During the award phase, federal grant administering agencies select grant recipients and develop and execute grant agreements awarding funding. The extent to which CRs affect the award phase may depend upon the duration of the award period of the grant program. If the level of full-year funding is not determined until later in the fiscal year, the grant award is typically delayed. While federal agencies can announce the prospective availability of funding (through a Notice of Funding Availability) and can accept applications, federal administering agencies generally do not execute new grant agreements until the full appropriation level for a grant program is known since the federal agency cannot obligate funding not yet appropriated by Congress. For grant programs that use formula allocations, the amount of individual grant awards cannot be determined until the full funding level is known; thus grant agreements cannot be executed until the award amounts can be calculated.

Although some grant programs may be able to make partial grant awards under CRs if Congress has provided authority for agencies to do so, uncertainty may remain for grant recipients with respect to whether additional funding will be provided under subsequent funding measures. Such partial grant awards may not be adequate for all grant recipients. For example, if a recipient is provided only partial funding for a construction project at the beginning of the fiscal year, they may be hesitant to break ground and begin work without knowing whether or when the full amount of federal funding will be available. Such uncertainty may be less problematic for service-oriented grants since partial funding might allow a grant recipient to continue providing services with smaller grant awards until full funding can be provided. For partial grant awards to be made, however, federal agencies may have to execute several grant agreements for a single project rather than executing a single grant agreement at the beginning of the fiscal year for the entire grant award period, increasing administrative costs for both the federal agency and the grantees. As a result, agencies may simply delay making any grant awards until the full-year appropriation is available.

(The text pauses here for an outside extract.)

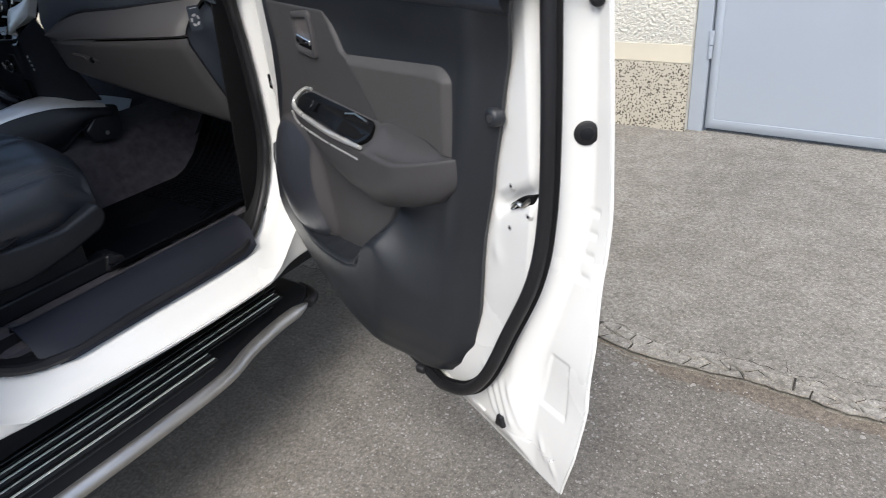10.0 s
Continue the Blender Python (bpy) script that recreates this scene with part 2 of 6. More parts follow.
def words(body, f, u, v, size, mat, parent, name="lettering", turn=0.0, align="CENTER", bold=0.0):
    """Raised lettering on a mapped surface."""
    cu = bpy.data.curves.new(name, "FONT")
    cu.body, cu.size, cu.align_x, cu.align_y, cu.offset = body, size, align, "CENTER", bold
    tmp = bpy.data.objects.new("tmp", cu)
    me = bpy.data.meshes.new_from_object(tmp)
    bpy.data.objects.remove(tmp)
    c, s = math.cos(radians(turn)), math.sin(radians(turn))
    for vert in me.vertices:
        x, y = vert.co.x, vert.co.y
        vert.co = f(u + c * x - s * y, v + s * x + c * y, 0.0012)
    bm = bmesh.new()
    bm.from_mesh(me)
    return part(name, bm, mat, parent, smooth=0)


def bar(f, u0, u1, v0, v1, mat, parent, name="marking", h=0.0012):
    return part(name, plate([(u0, v0), (u1, v0), (u1, v1), (u0, v1)], f, 0.0, h), mat, parent, smooth=0)


def lerp(a, b, t):
    return a + (b - a) * t


def ease(t):
    t = max(0.0, min(1.0, t))
    return t * t * (3 - 2 * t)

# ---- ground and building ----
def ground_material(name, base, size, blotch):
    m = material(name, base, 0.9, grain=1.0, grain_size=130, blotch=blotch, blotch_size=1.6)
    for n in m.node_tree.nodes:
        if n.bl_idname == "ShaderNodeBump":
            n.inputs["Distance"].default_value = 0.0035
    nt = m.node_tree
    p = nt.nodes["Principled BSDF"]
    old = p.inputs["Base Color"].links[0].from_socket
    tc = nt.nodes["Texture Coordinate"]
    vo = nt.nodes.new("ShaderNodeTexVoronoi")
    vo.inputs["Scale"].default_value = size
    nt.links.new(tc.outputs["Object"], vo.inputs["Vector"])
    ramp = nt.nodes.new("ShaderNodeValToRGB")
    ramp.color_ramp.elements[0].position, ramp.color_ramp.elements[0].color = 0.12, (1.9, 1.86, 1.8, 1)
    ramp.color_ramp.elements[1].position, ramp.color_ramp.elements[1].color = 0.4, (0.8, 0.8, 0.8, 1)
    nt.links.new(vo.outputs["Distance"], ramp.inputs["Fac"])
    mul = nt.nodes.new("ShaderNodeMix")
    mul.data_type, mul.blend_type = "RGBA", "MULTIPLY"
    mul.inputs["Factor"].default_value = 0.45
    nt.links.new(old, mul.inputs["A"])
    nt.links.new(ramp.outputs["Color"], mul.inputs["B"])
    # dark pits between the grains, and patches where the binder has worn off
    pit = nt.nodes.new("ShaderNodeTexNoise")
    pit.inputs["Scale"].default_value, pit.inputs["Detail"].default_value, pit.inputs["Roughness"].default_value = size * 0.55, 8, 0.75
    nt.links.new(tc.outputs["Object"], pit.inputs["Vector"])
    pr = nt.nodes.new("ShaderNodeValToRGB")
    pr.color_ramp.elements[0].position, pr.color_ramp.elements[0].color = 0.36, (0.36, 0.35, 0.33, 1)
    pr.color_ramp.elements[1].position, pr.color_ramp.elements[1].color = 0.60, (1.22, 1.2, 1.18, 1)
    nt.links.new(pit.outputs["Fac"], pr.inputs["Fac"])
    wear = nt.nodes.new("ShaderNodeTexNoise")
    wear.inputs["Scale"].default_value, wear.inputs["Detail"].default_value, wear.inputs["Roughness"].default_value = 9.0, 9, 0.7
    nt.links.new(tc.outputs["Object"], wear.inputs["Vector"])
    wr = nt.nodes.new("ShaderNodeValToRGB")
    wr.color_ramp.elements[0].position, wr.color_ramp.elements[0].color = 0.35, (0.74, 0.72, 0.69, 1)
    wr.color_ramp.elements[1].position, wr.color_ramp.elements[1].color = 0.65, (1.18, 1.18, 1.18, 1)
    nt.links.new(wear.outputs["Fac"], wr.inputs["Fac"])
    last = mul.outputs["Result"]
    for out, amount in ((pr.outputs["Color"], 0.72), (wr.outputs["Color"], 0.7)):
        mm = nt.nodes.new("ShaderNodeMix")
        mm.data_type, mm.blend_type = "RGBA", "MULTIPLY"
        mm.inputs["Factor"].default_value = amount
        nt.links.new(last, mm.inputs["A"])
        nt.links.new(out, mm.inputs["B"])
        last = mm.outputs["Result"]
    nt.links.new(last, p.inputs["Base Color"])
    return m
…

Grant Program Administration Phase and Post-award Audit Phase

Once a federal grant has been awarded, grant recipients can begin the programs or services for which federal funding was provided. Continuing resolutions may influence when grant awards are made and whether a single grant award or multiple grant awards are provided. This affects the oversight of federal grant programs, because this may cause the grant program administration activities and the post-award audit activities to overlap. When this happens, a federal agency may be unable to appropriately evaluate the risks of waste, fraud, and abuse for the program, and for a particular grant recipient, prior to making subsequent awards.

Additionally, when CRs affect the normal timing of grant awards, there is the potential for overlapping grant award periods for the same grant recipient. For example, each grant award typically includes a 12-month period for approved activities that commences at the time the grant agreement is executed. If funding to a grant recipient for a fiscal year is delayed until the middle of that fiscal year while funding for the next fiscal year becomes available without delay, the grant recipient could have overlapping grant award periods. This would create a period of several months where the grant recipient has two active grant awards under the same program at the same time. This could create oversight and accountability challenges as well as program evaluation challenges for the federal administering agency. Typically, grant management practices and achievement of grant program goals are assessed at the end of the grant's performance period. In some cases, the federal agency might need to make the second grant award prior to evaluating the grantee for appropriate compliance with the previous award. Awarding funding without assessing the use of previous funding may increase the risk of waste, fraud, and abuse.